So you’ve been involved in an accident with an uninsured driver, and you’d like to know your rights?
Driving a vehicle on the road is a fairly hazardous activity and road traffic accidents are (unfortunately) a frequent occurrence causing losses and personal injury – 10 deaths per day and 120 serious injuries. Because of this it is compulsory to have your car insured before you take it on the road. Unfortunately some people do not insure their cars, or they allow others to drive even though they are not covered by the policy. If this happens it can be stressful trying to work out who, if anyone, is going to pay to have your car replaced or repaired and settle your claim for compensation if you are injured.
The following page is designed to help you sort through the legal maze and tell you who should be compensating you for the losses they have caused to you.
If you are the innocent party you will normally sue the other driver. As long as the other driver is validly insured, their insurer will deal with the claim on behalf of their insured and pay any compensation for which their insured is responsible.

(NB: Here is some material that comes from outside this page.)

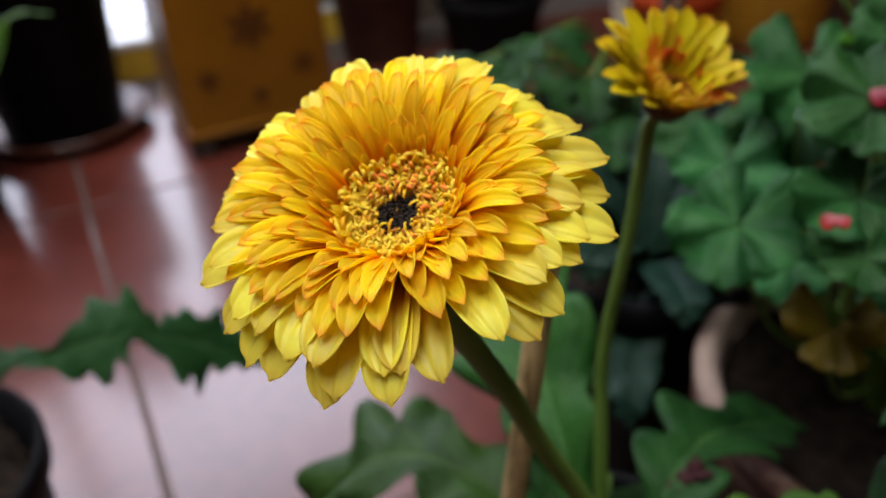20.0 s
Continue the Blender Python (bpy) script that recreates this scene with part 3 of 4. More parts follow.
# far pots along the window wall
sau = thing("saucer", (-0.66, 1.06, 0.0), "brown plastic saucer under a black pot", "saucer")
lathe("dish", [(0.108, 0.0), (0.114, 0.002), (0.132, 0.026), (0.131, 0.029), (0.127, 0.028), (0.112, 0.006), (0.02, 0.005)], M["saucer"], sau)
pot("nursery_pot", -0.66, 1.06, 0.118, 0.27, M["black_plastic"], "large black nursery pot on a brown saucer", 13, z=0.006)
pot("flower_pot", -0.69, 1.12, 0.08, 0.17, M["blue_black"], "dark blue pot standing in the black pot", 14, z=0.262, soil=True)
pot("nursery_pot", -0.735, 0.79, 0.122, 0.18, M["black_plastic"], "black nursery pot with a strap-leaved plant", 15)
pot("nursery_pot", -0.93, 1.05, 0.12, 0.26, M["black_plastic"], "black nursery pot with tall dark foliage", 16)
pot("flower_pot", -0.190, 1.368, 0.088, 0.152, M["dark_terra"], "dark terracotta pot with a small green plant", 17, lip=0.026)
pot("nursery_pot", 0.016, 1.355, 0.098, 0.112, M["black_plastic"], "low black nursery pot in the shade", 19)
pot("flower_pot", 0.318, 1.265, 0.083, 0.138, M["orange"], "bright orange plastic flower pot", 21, lip=0.03)


# ---- the yellow tin ----
def tin():
    ang = math.atan2(U.y, U.x)
    w, h = 0.222, 0.288
    base = Vector((-0.415, 0.934, 0)) + U * (w / 2) + V * (w / 2)
    t = thing("tin_can", base, "tall square yellow tin with brown ornament on dark feet", "tin")
    t.rotation_euler = (0, 0, ang)
    box("body", (w, w, h), M["tin"], t, (0, 0, 0.028 + h / 2), 0.01)
    for z in (0.036, 0.028 + h - 0.006):
        box("seam", (w + 0.006, w + 0.006, 0.012), M["tin"], t, (0, 0, z), 0.004, "rolled seam")
    for x in (-1, 1):
        for y in (-1, 1):
            lathe("foot", [(0.018, 0.0), (0.02, 0.004), (0.02, 0.024), (0.016, 0.03)], M["tin_base"], t, "dark stubby foot", sides=20).location = (x * 0.09, y * 0.09, 0)
    for face in range(4):
        turn = pose(0, 0, 0, 0, 0, 90 * face)
        rng = random.Random(face)
        for cx, cz, sc in ((-0.06, 0.262, 1.5), (0.06, 0.262, 1.3), (0.0, 0.18, 2.0), (-0.07, 0.115, 1.0), (0.07, 0.115, 1.0), (0.0, 0.08, 0.8)):
            bm = bmesh.new()
            ph = rng.random() * 6
            pts = []
            for j in range(36):
                q = j / 36 * 2 * math.pi
                rad = 0.017 * sc * (0.75 + 0.25 * math.cos(6 * q + ph))
                pts.append(bm.verts.new((cx + rad * math.cos(q), -w / 2 - 0.0012, cz + rad * math.sin(q))))
            ex = bmesh.ops.extrude_face_region(bm, geom=[bm.faces.new(pts)])
            bmesh.ops.translate(bm, vec=(0, 0.003, 0), verts=[g for g in ex["geom"] if isinstance(g, bmesh.types.BMVert)])
            bmesh.ops.recalc_face_normals(bm, faces=bm.faces[:])
            part("ornament", bm, M["tin_print"], t, "brown printed flower ornament").matrix_basis = turn
    return t


tin()


def ribbed_pot():
    t = thing("ribbed_pot", (0.52, 1.42, 0.0), "large amber plastic pot with ribbed sides", "pot")
    prof, r, h = [(0.098, 0.0), (0.1, 0.004)], 0.13, 0.26
    for k in range(12):
        z = 0.01 + k * 0.018
        q = 0.1 + 0.03 * z / h
        prof += [(q, z), (q + 0.003, z + 0.006), (q + 0.003, z + 0.011), (q, z + 0.017)]
    prof += [(r, 0.232), (r + 0.006, 0.238), (r + 0.006, h), (r - 0.002, h), (r - 0.006, 0.235), (r - 0.02, 0.2)]
    lathe("body", prof, M["amber_plastic"], t)
    soil_disc(t, r - 0.012, 0.225, 4, 20)


ribbed_pot()


# ---- the gerbera ----
def stake(place, top, label, kind="stake", mat="bamboo", r=0.0037, square=True, end="bamboo_end"):
    a, b = Vector(place), Vector(top)
    t = thing(kind, a, label, "stake", "canes" if kind == "cane" else "")
    d = (b - a)
    n = 24
    verts, faces = [], []
    rng = np.random.RandomState(int(r * 1e5) + int(abs(a.x) * 1000))
    sides = 8 if square else 10
    x = d.normalized().orthogonal().normalized()
    y = d.normalized().cross(x)
    for i in range(n):
        q = i / (n - 1)
        bow = 0.0012 * math.sin(q * 3.1)
        for k in range(sides):
            w = 2 * math.pi * k / sides + 0.3
            rad = r * (1.0 + (0.18 * abs(math.cos(2 * w)) if square else 0)) * (1 + 0.05 * rng.uniform(-1, 1))
            top_cut = 0.003 * math.cos(w + 1.0) + 0.001 * rng.uniform(-1, 1) if i == n - 1 else 0
            verts.append(d * q + x * (rad * math.cos(w) + bow) + y * rad * math.sin(w) + d.normalized() * top_cut)
    for i in range(n - 1):
        for k in range(sides):
            p, q = i * sides + k, i * sides + (k + 1) % sides
            faces.append((p, q, q + sides, p + sides))
    mesh_object("shaft", verts, faces, M[mat], t)
    last = verts[-sides:]
    c = sum(last, Vector()) / sides - d.normalized() * 0.0008
    ev = [c] + last + [p * 0.5 + c * 0.5 + d.normalized() * rng.uniform(-0.0012, 0.0016) for p in last]
    ef = []
    for k in range(sides):
        k2 = (k + 1) % sides
        ef += [(1 + k, 1 + k2, 1 + sides + k2, 1 + sides + k), (0, 1 + sides + k, 1 + sides + k2)]
    mesh_object("cut_end", ev, ef, M[end], t, "rough splintered end", flat=True)
    if square:
        for k in range(5):
            w = rng.uniform(0, 6.28)
            p = c + x * r * 0.7 * math.cos(w) + y * r * 0.7 * math.sin(w)
            lean = d.normalized() * rng.uniform(0.0010, 0.0022) + x * rng.uniform(-0.0014, 0.0014) + y * rng.uniform(-0.0014, 0.0014)
            tube("splinter", [p - lean * 0.4, p + lean * 0.5, p + lean], [0.0005, 0.0004, 0.00015], M[mat], t, rings=5, sides=5)
    return t


stake((0.004, 0.020, 0.2), (0.0343, 0.0593, 0.4262), "split bamboo stake with a splintered top in the pot", r=0.0034)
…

But what if the other driver is not insured?
In that situation the law may step in and make the insurer of the vehicle (even if the driver was not covered on the policy) or the Motor Insurers Bureau (MIB) responsible for paying for some of the damage – provided the claimant follows certain formal steps. It is an important part of your solicitors’ job to make sure those steps are followed correctly. If you place your claim in the hands of competent solicitors they will know how best to proceed with the business of ensuring you are compensated to the fullest level that the law allows.
What are MIB Agreements and how do I know which one applies to my claim (if at all)?

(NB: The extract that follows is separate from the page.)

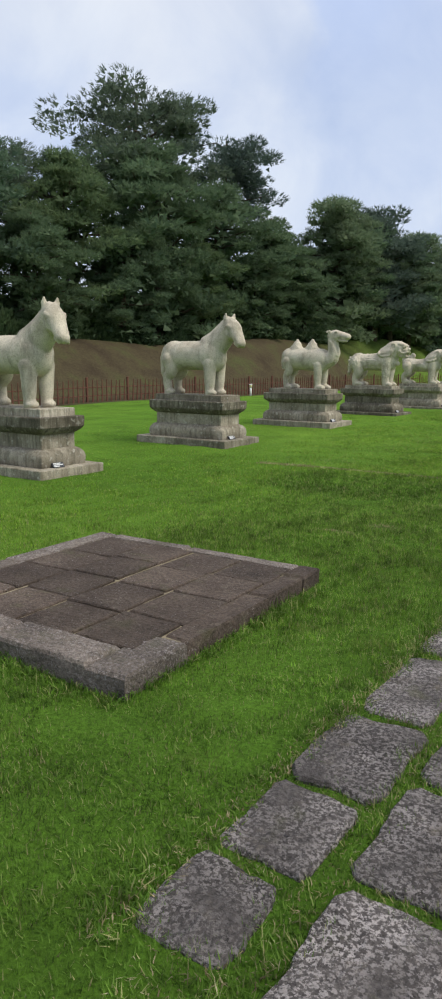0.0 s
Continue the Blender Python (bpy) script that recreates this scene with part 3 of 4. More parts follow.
def spotted_lion():
    bm = bmesh.new()
    rng = random.Random(5)
    tube(bm, [(-0.55, 0, 0.80), (-0.1, 0, 0.80), (0.4, 0, 0.82), (0.66, 0, 0.86)], [(0.33, 0.28), (0.31, 0.28), (0.33, 0.33), (0.30, 0.34)], 18)
    ball(bm, (-0.58, 0, 0.82), (0.30, 0.33, 0.30))
    tube(bm, [(0.52, 0, 0.98), (0.72, 0, 1.14), (0.90, 0, 1.26)], [(0.31, 0.36), (0.29, 0.32), (0.26, 0.26)], 16)
    lion_head(bm, 0.97, 1.28)
    for s in (-1, 1):
        tube(bm, [(0.62, s * 0.21, 0.85), (0.62, s * 0.21, 0.55), (0.60, s * 0.20, 0.25), (0.62, s * 0.20, 0.06)], [0.19, 0.165, 0.135, 0.14], 14)
        paw(bm, 0.68, s * 0.20, 0.17, 0.135)
        tube(bm, [(-0.58, s * 0.20, 0.76), (-0.50, s * 0.20, 0.48), (-0.62, s * 0.20, 0.26), (-0.60, s * 0.20, 0.06)], [0.25, 0.19, 0.13, 0.13], 14)
        paw(bm, -0.48, s * 0.20, 0.19, 0.13)
        # mane locks along the neck
        for k in range(9):
            f = k / 8
            tube(bm, [(0.78 - 0.50 * f, s * 0.20, 1.36 - 0.26 * f), (0.80 - 0.40 * f, s * (0.30 + 0.01 * f), 1.16 - 0.10 * f), (0.73 - 0.36 * f, s * 0.315, 1.02 - 0.01 * f)], [0.045, 0.045, 0.02], 7)
        tube(bm, [(0.98, s * 0.20, 1.06), (0.92, s * 0.20, 0.98), (0.93, s * 0.05, 0.82)], [0.022] * 3, 7)
    ball(bm, (0.97, 0, 0.76), 0.085)
    tube(bm, [(-0.80, 0, 1.0), (-0.92, 0, 0.85), (-0.94, 0, 0.6), (-0.97, 0, 0.40)], [0.06, 0.085, 0.09, 0.05], 10)
    for k in range(6):
        ball(bm, (-0.97, 0.05 * (-1) ** k, 0.95 - 0.1 * k), (0.05, 0.06, 0.05))
    reach = skin(bm)
    for s in (-1, 1):
        spots = []
        for _ in range(700):
            x, z = rng.uniform(-0.86, 0.84), rng.uniform(0.30, 1.08)
            if (z < 0.60 and not 0.50 < x < 0.76) or (z > 0.96 and x > 0.30) or (0.62 < z < 0.88 and -0.18 < x < 0.36):
                continue
            if all((x - a_) ** 2 + (z - b_) ** 2 > 0.078 ** 2 for a_, b_ in spots):
                spots.append((x, z))
                knob(bm, reach, x, z, s, rng.uniform(0.025, 0.036))
        edge = [(0.30, 1.16), (0.34, 1.07), (0.44, 1.0), (0.56, 0.985), (0.68, 1.0), (0.79, 1.05), (0.86, 1.14)]
        relief(bm, reach, edge, 0.055, s, -0.3)
        for k in range(9):
            x = 0.42 + 0.05 * k
            relief(bm, reach, [(x + 0.10, 1.30 - 0.02 * abs(k - 5)), (x + 0.07, 1.18), (x + 0.02, 1.09), (x - 0.03, 1.04)], 0.024, s, 0.0)
        for k in range(4):
            relief(bm, reach, [(0.34, 0.62 + 0.03 * k), (0.24, 0.70 + 0.045 * k), (0.12, 0.72 + 0.05 * k), (-0.02 - 0.05 * k, 0.70 + 0.05 * k)], 0.03, s, 0.0)
    return bm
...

The MIB Agreements are voluntary arrangements by which all motor insurers provide a fund for compensating the victims of road accidents caused by negligent uninsured or untraced drivers. It’s a kind of ‘fund of last resort’ for the victims of uninsured drivers to ensure that they do receive compensation even though there was no insurance policy available to pay out on the claim. It is not usual to name the MIB as a defendant unless a ruling on the construction of the agreement itself is sought.How do I know if I can claim on the other vehicle’s insurance or claim through the MIB?
(a) The owner of the vehicle does have insurance but lets his “mate” drive – and he’s not covered by the policy and does not have his own insurance.
(b) The owner of the vehicle does have insurance but the car is stolen and the thief does not have insurance.
(c) The owner of the vehicle did take out insurance but the insurers have canceled the policy on the grounds that the owner lied on his proposal form (so the insurance policy is void for non-disclosure). If the insurance is ‘void’ it means it’s as if the policy had never been taken out in the first place – ie there is no policy!
(d) The owner of the vehicle does have insurance but lets his “mate” drive – and he’s not covered by the policy and does not have his own insurance.
(e) The owner of the vehicle does have insurance but the car is stolen and the thief does not have insurance.
(f) The owner of the vehicle did take out insurance but the insurers have repudiated liability on the grounds that the insurance policy is void for non-disclosure.
An insurance policy was never taken out! “Why pay high insurance prices when I can pay a lower fine to the magistrates if I get caught.”
In Category 2 there is no insurer concerned –so a s 151 notice is not appropriate. However, the MIB may provide a safety net. The victim may however be able to obtain compensation from the MIB under one of the agreements for Compensation for Victims of Uninsured Drivers. These provide a fund in respect of uninsured drivers. The MIB has entered into a series of Agreements with the Secretary of State. Under each agreement the MIB undertakes obligations to pay defined compensation in specific circumstances. It levies charges upon insurers and so the funds come indirectly from the premiums which are charged by those insurers to members of the public.
Under both agreements the claimant should sue and obtain judgment against the driver. If the judgment remains unsatisfied for more than 7 days, the MIB pays.
However, there are complicated notice provisions under the agreements. There are many pitfalls for the unwary and if you have a claim against a driver who turns out to be uninsured advice from an appropriately qualified legal advisor will be essential.
I have been involved in an accident with another driver (whether I was driver or pedestrian) and having hit me the other vehicle drove away before I had an opportunity to get his details.
This is the case of the hit and run driver. Here we don’t know whether the driver was insured because we don’t know who he was and we can’t sue the driver either for the same reason. In this situation a claim can be made under the Second MIB Agreement (Compensation for victims of Untraced Drivers Agreement 2003). Compensation is limited to physical injury and the victim must present proof that the driver was negligent. There are many pitfalls for the unwary and if you have a claim against a driver who turns out to be uninsured advice from an appropriately qualified legal advisor will be essential.